[start of DATASET SECTION]
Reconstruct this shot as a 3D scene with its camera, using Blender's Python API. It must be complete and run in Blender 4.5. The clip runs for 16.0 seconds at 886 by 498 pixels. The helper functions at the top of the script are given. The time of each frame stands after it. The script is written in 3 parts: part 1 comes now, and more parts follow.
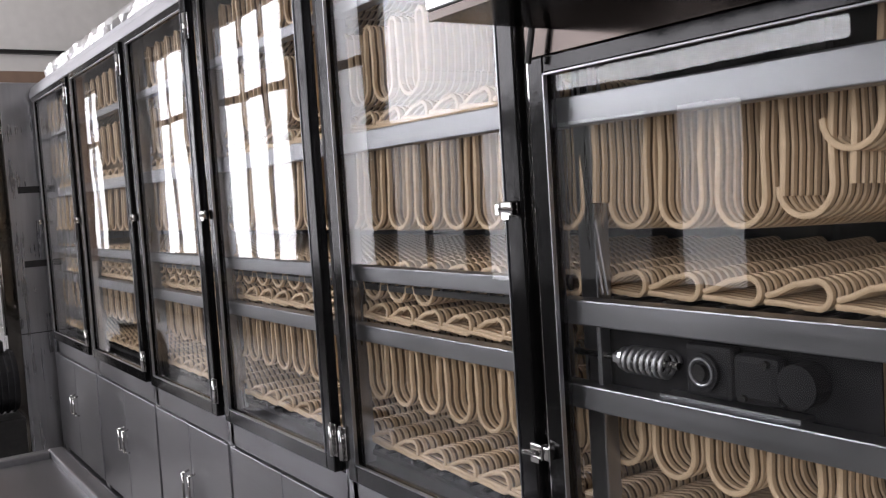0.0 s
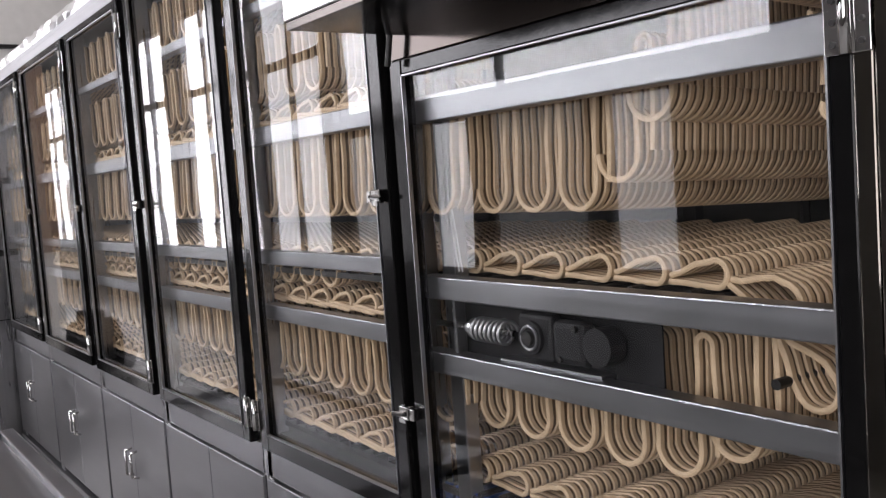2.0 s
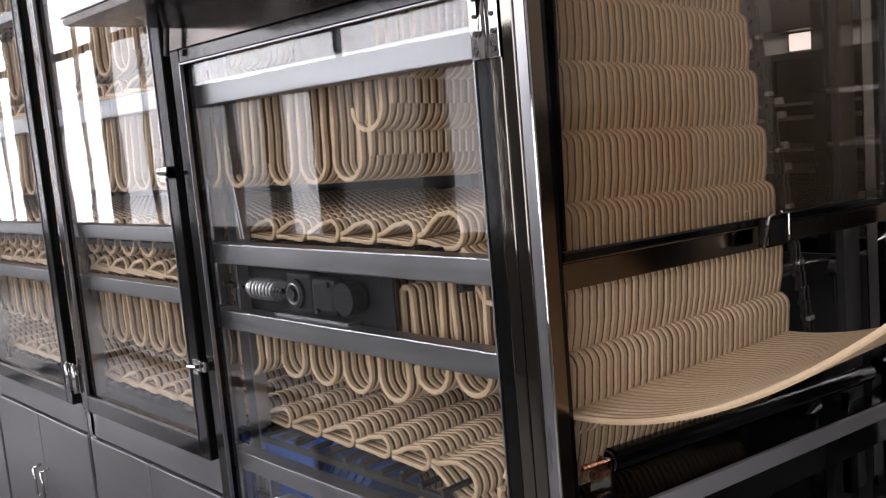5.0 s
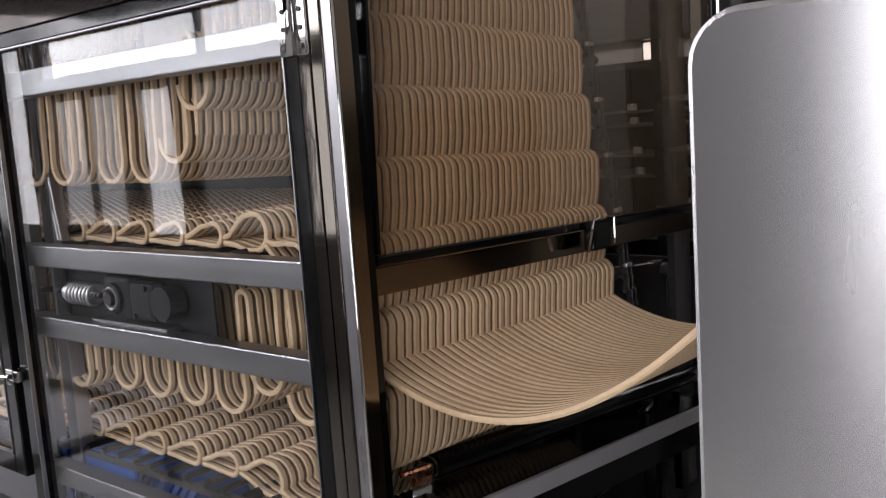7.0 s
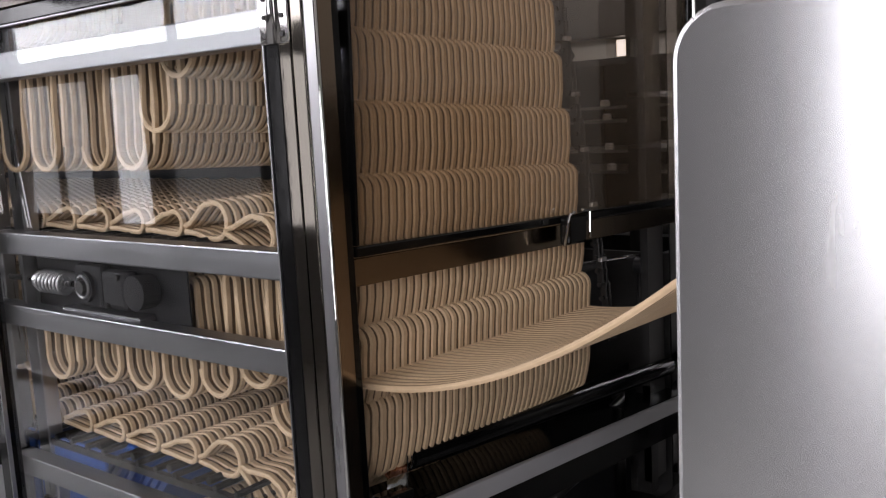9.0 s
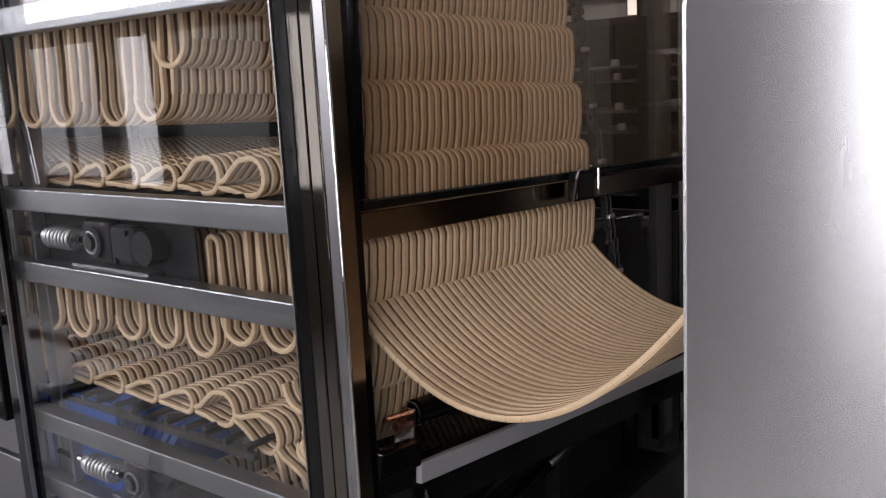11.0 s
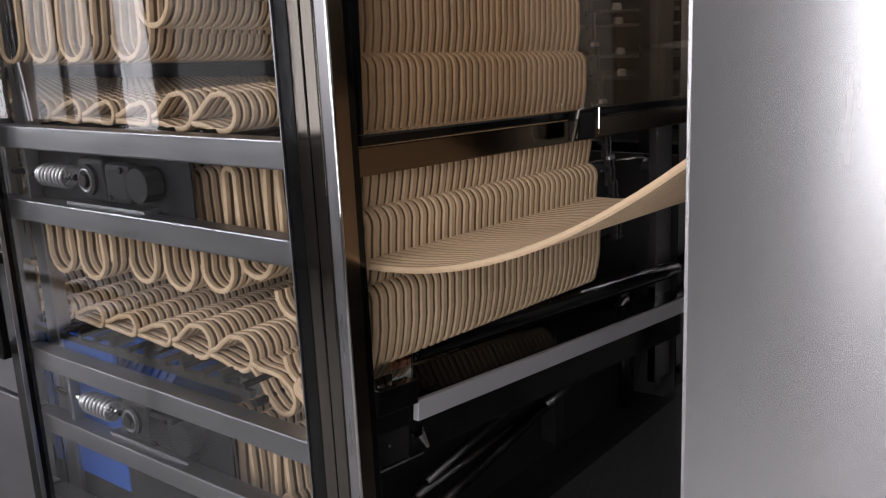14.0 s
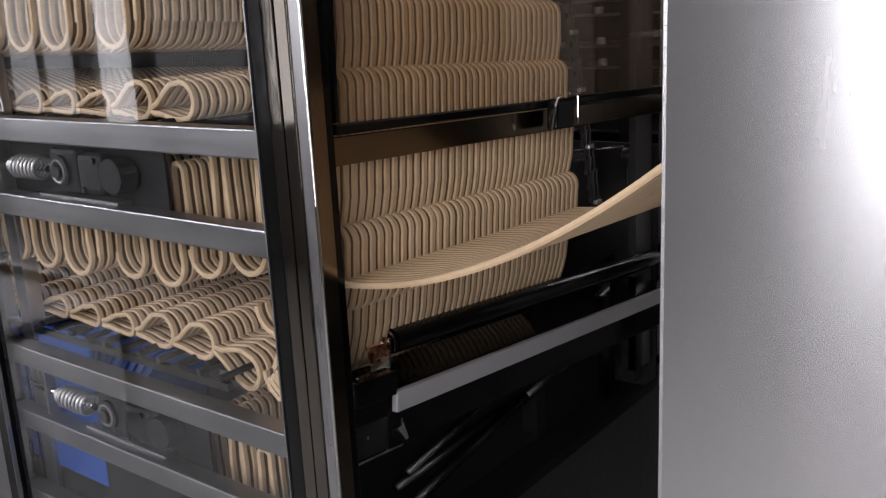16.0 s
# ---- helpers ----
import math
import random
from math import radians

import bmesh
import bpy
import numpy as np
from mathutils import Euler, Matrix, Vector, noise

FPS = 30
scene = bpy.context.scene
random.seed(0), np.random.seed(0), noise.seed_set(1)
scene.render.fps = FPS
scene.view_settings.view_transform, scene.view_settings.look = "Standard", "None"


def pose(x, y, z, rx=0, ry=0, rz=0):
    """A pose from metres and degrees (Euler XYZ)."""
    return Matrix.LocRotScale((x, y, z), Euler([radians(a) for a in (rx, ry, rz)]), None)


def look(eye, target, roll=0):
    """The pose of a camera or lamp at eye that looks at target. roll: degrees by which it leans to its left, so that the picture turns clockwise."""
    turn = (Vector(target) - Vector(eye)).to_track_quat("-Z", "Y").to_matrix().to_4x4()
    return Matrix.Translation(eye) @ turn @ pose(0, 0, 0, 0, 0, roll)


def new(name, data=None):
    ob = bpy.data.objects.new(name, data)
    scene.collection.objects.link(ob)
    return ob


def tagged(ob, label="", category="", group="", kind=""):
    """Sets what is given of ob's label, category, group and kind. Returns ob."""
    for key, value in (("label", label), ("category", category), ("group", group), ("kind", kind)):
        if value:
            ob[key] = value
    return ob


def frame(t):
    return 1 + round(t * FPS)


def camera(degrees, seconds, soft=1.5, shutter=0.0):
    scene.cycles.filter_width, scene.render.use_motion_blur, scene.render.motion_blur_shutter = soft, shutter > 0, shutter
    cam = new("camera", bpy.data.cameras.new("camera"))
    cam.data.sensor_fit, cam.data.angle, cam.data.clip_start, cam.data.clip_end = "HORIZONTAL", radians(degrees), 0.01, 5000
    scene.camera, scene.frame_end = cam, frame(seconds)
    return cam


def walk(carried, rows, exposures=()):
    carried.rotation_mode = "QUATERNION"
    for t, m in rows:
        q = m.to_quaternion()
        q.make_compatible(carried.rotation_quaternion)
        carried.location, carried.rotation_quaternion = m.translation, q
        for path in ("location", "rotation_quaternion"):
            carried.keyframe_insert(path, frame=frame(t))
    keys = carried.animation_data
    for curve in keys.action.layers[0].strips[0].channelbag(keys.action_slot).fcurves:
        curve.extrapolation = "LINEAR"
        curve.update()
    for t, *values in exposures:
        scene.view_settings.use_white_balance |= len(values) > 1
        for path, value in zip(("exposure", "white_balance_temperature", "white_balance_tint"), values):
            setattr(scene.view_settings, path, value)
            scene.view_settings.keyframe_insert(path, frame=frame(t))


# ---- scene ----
cam = camera(51.9, 16.0, 1.25)
PATH = [
    (0, (-1.073, -0.271, 1.49), (0.039, 1.387, 1.364), -3.7),
    (0.5, (-1.024, -0.376, 1.489), (-0.004, 1.34, 1.36), -3.1),
    (1, (-0.982, -0.437, 1.48), (0.036, 1.278, 1.339), -3.0),
    (1.5, (-0.996, -0.503, 1.473), (0.098, 1.168, 1.354), -4.1),
    (2, (-1.003, -0.552, 1.475), (0.139, 1.083, 1.323), -4.1),
    (2.2, (-1.012, -0.576, 1.485), (0.172, 1.027, 1.31), -4.8),
    (2.5, (-0.995, -0.601, 1.485), (0.232, 0.968, 1.3), -4.7),
    (3, (-0.958, -0.679, 1.48), (0.232, 0.919, 1.305), -3.7),
    (3.5, (-0.934, -0.743, 1.48), (0.295, 0.825, 1.3), -3.2),
    (4, (-0.936, -0.785, 1.481), (0.312, 0.767, 1.294), -3.8),
    (4.5, (-0.977, -0.844, 1.481), (0.287, 0.693, 1.28), -5.4),
    (5, (-0.99, -0.896, 1.479), (0.35, 0.568, 1.233), -5.0),
    (5.2, (-0.97, -0.92, 1.486), (0.397, 0.518, 1.235), -4.8),
    (7.5, (-0.896, -0.945, 1.469), (0.648, 0.298, 1.203), -3.5),
    (8, (-0.9, -0.94, 1.471), (0.659, 0.283, 1.204), -3.1),
    (10.5, (-0.907, -0.932, 1.458), (0.636, 0.296, 1.126), -2.8),
    (11, (-0.904, -0.936, 1.454), (0.63, 0.296, 1.094), -3.0),
    (11.5, (-0.908, -0.938, 1.452), (0.613, 0.306, 1.08), -3.0),
    (12, (-0.91, -0.939, 1.446), (0.607, 0.305, 1.059), -3.0),
    (12.5, (-0.909, -0.937, 1.446), (0.61, 0.303, 1.051), -3.0),
    (13, (-0.915, -0.944, 1.446), (0.591, 0.307, 1.034), -3.4),
    (13.5, (-0.902, -0.93, 1.435), (0.599, 0.311, 0.981), -3.2),
    (14, (-0.899, -0.929, 1.433), (0.617, 0.288, 0.965), -2.7),
    (14.5, (-0.894, -0.932, 1.431), (0.648, 0.248, 0.955), -2.5),
    (15, (-0.898, -0.93, 1.43), (0.642, 0.253, 0.952), -2.5),
    (15.5, (-0.891, -0.929, 1.427), (0.644, 0.257, 0.94), -2.6),
    (16, (-0.884, -0.929, 1.427), (0.65, 0.258, 0.939), -2.8),
]
walk(cam, [(t, look(eye, target, roll)) for t, eye, target, roll in PATH], [(0.0, -1.72, 6500, 19), (2.0, -1.56, 6500, 19), (5.0, -1.5, 6500, 19), (8.0, -1.5, 6500, 19), (16.0, -1.48, 6500, 19)])

# ---- light ----
world = bpy.data.worlds.new("world")
scene.world = world
world.use_nodes = True
sky = world.node_tree.nodes.new("ShaderNodeTexSky")
sky.sky_type, sky.sun_disc, sky.sun_elevation, sky.sun_rotation = "NISHITA", False, radians(38), radians(250)
world.node_tree.links.new(sky.outputs["Color"], world.node_tree.nodes["Background"].inputs["Color"])
world.node_tree.nodes["Background"].inputs["Strength"].default_value = 0.12

WALL_X = -3.0            # the window wall opposite the cabinet
WINDOWS = [(-2.7, 0.0, 0.85, 3.7), (2.85, 3.45, 0.8, 1.95), (4.75, 5.35, 0.75, 1.95), (2.2, 6.7, 2.05, 3.7),
           (8.5, 10.6, 0.8, 3.7), (11.2, 13.3, 0.8, 3.7), (16.3, 18.6, 0.8, 3.7), (3.55, 4.65, 0.8, 1.95), (5.45, 6.7, 0.8, 1.95), (6.9, 8.4, 0.8, 3.7)]
RADIANCE = [16.0, 8.0, 13.0, 26.0, 32.0, 32.0, 26.0, 1.8, 5.0, 13.0]      # last three: dimmer panes added to give the door glass its pale veil


def window_light(y0, y1, z0, z1, radiance):
    data = bpy.data.lights.new("window_daylight", "AREA")
    data.shape, data.size, data.size_y = "RECTANGLE", z1 - z0, y1 - y0
    data.energy = radiance * math.pi * (z1 - z0) * (y1 - y0)
    data.color = (0.98, 0.985, 1.0)
    ob = new("window_daylight", data)
    ob.matrix_world = pose(WALL_X - 0.16, (y0 + y1) / 2, (z0 + z1) / 2, 0, -90, 0)


for w, r in zip(WINDOWS, RADIANCE):
    window_light(*w, r)


# ---- materials ----
def material(name, colour, rough=0.5, metal=0.0, grain=0.06, scale=30.0, stretch=(1, 1, 1), bump=0.02, rough_var=0.08,
             second=None, coat=0.0, specular=0.5, brushed=0.0):
    m = bpy.data.materials.new(name)
    m.use_nodes = True
    n, l = m.node_tree.nodes, m.node_tree.links
    b = n["Principled BSDF"]
    b.inputs["Metallic"].default_value = metal
    b.inputs["Coat Weight"].default_value = coat
    tc, mp = n.new("ShaderNodeTexCoord"), n.new("ShaderNodeMapping")
    mp.inputs["Scale"].default_value = stretch
    l.new(tc.outputs["Object"], mp.inputs["Vector"])
    fine, wide = n.new("ShaderNodeTexNoise"), n.new("ShaderNodeTexNoise")
    fine.inputs["Scale"].default_value, fine.inputs["Detail"].default_value = scale, 5
    wide.inputs["Scale"].default_value, wide.inputs["Detail"].default_value = scale / 12, 3
    l.new(mp.outputs["Vector"], fine.inputs["Vector"])
    l.new(tc.outputs["Object"], wide.inputs["Vector"])
    add = n.new("ShaderNodeMath")
    add.operation = "ADD"
    l.new(fine.outputs["Fac"], add.inputs[0])
    l.new(wide.outputs["Fac"], add.inputs[1])
    ramp = n.new("ShaderNodeMapRange")
    ramp.inputs["From Min"].default_value, ramp.inputs["From Max"].default_value = 0.6, 1.4
    l.new(add.outputs[0], ramp.inputs["Value"])
    mix = n.new("ShaderNodeMix")
    mix.data_type = "RGBA"
    dark = second or [c * (1 - grain * 2) for c in colour]
    mix.inputs["A"].default_value = (*dark, 1)
    mix.inputs["B"].default_value = (*[min(1, c * (1 + grain)) for c in colour], 1)
    l.new(ramp.outputs["Result"], mix.inputs["Factor"])
    out = mix.outputs["Result"]
    b.inputs["Specular IOR Level"].default_value = specular
    if brushed:
        b.inputs["Anisotropic"].default_value, b.inputs["Anisotropic Rotation"].default_value = brushed, 0.25
        tan = n.new("ShaderNodeTangent")
        tan.direction_type, tan.axis = "RADIAL", "Z"
        l.new(tan.outputs["Tangent"], b.inputs["Tangent"])
    l.new(out, b.inputs["Base Color"])
    rr = n.new("ShaderNodeMapRange")
    rr.inputs["To Min"].default_value, rr.inputs["To Max"].default_value = max(0.02, rough - rough_var), min(1, rough + rough_var)
    l.new(ramp.outputs["Result"], rr.inputs["Value"])
    l.new(rr.outputs["Result"], b.inputs["Roughness"])
    if bump:
        bp = n.new("ShaderNodeBump")
        bp.inputs["Strength"].default_value, bp.inputs["Distance"].default_value = 0.4, bump * 0.05
        l.new(fine.outputs["Fac"], bp.inputs["Height"])
        l.new(bp.outputs["Normal"], b.inputs["Normal"])
    return m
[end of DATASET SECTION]
#### WHAT THIS TASK INVOLVES:
Select every line where the word "render" occurs.

#### CORRECT RESPONSE:
scene.render.fps = FPS
    scene.cycles.filter_width, scene.render.use_motion_blur, scene.render.motion_blur_shutter = soft, shutter > 0, shutter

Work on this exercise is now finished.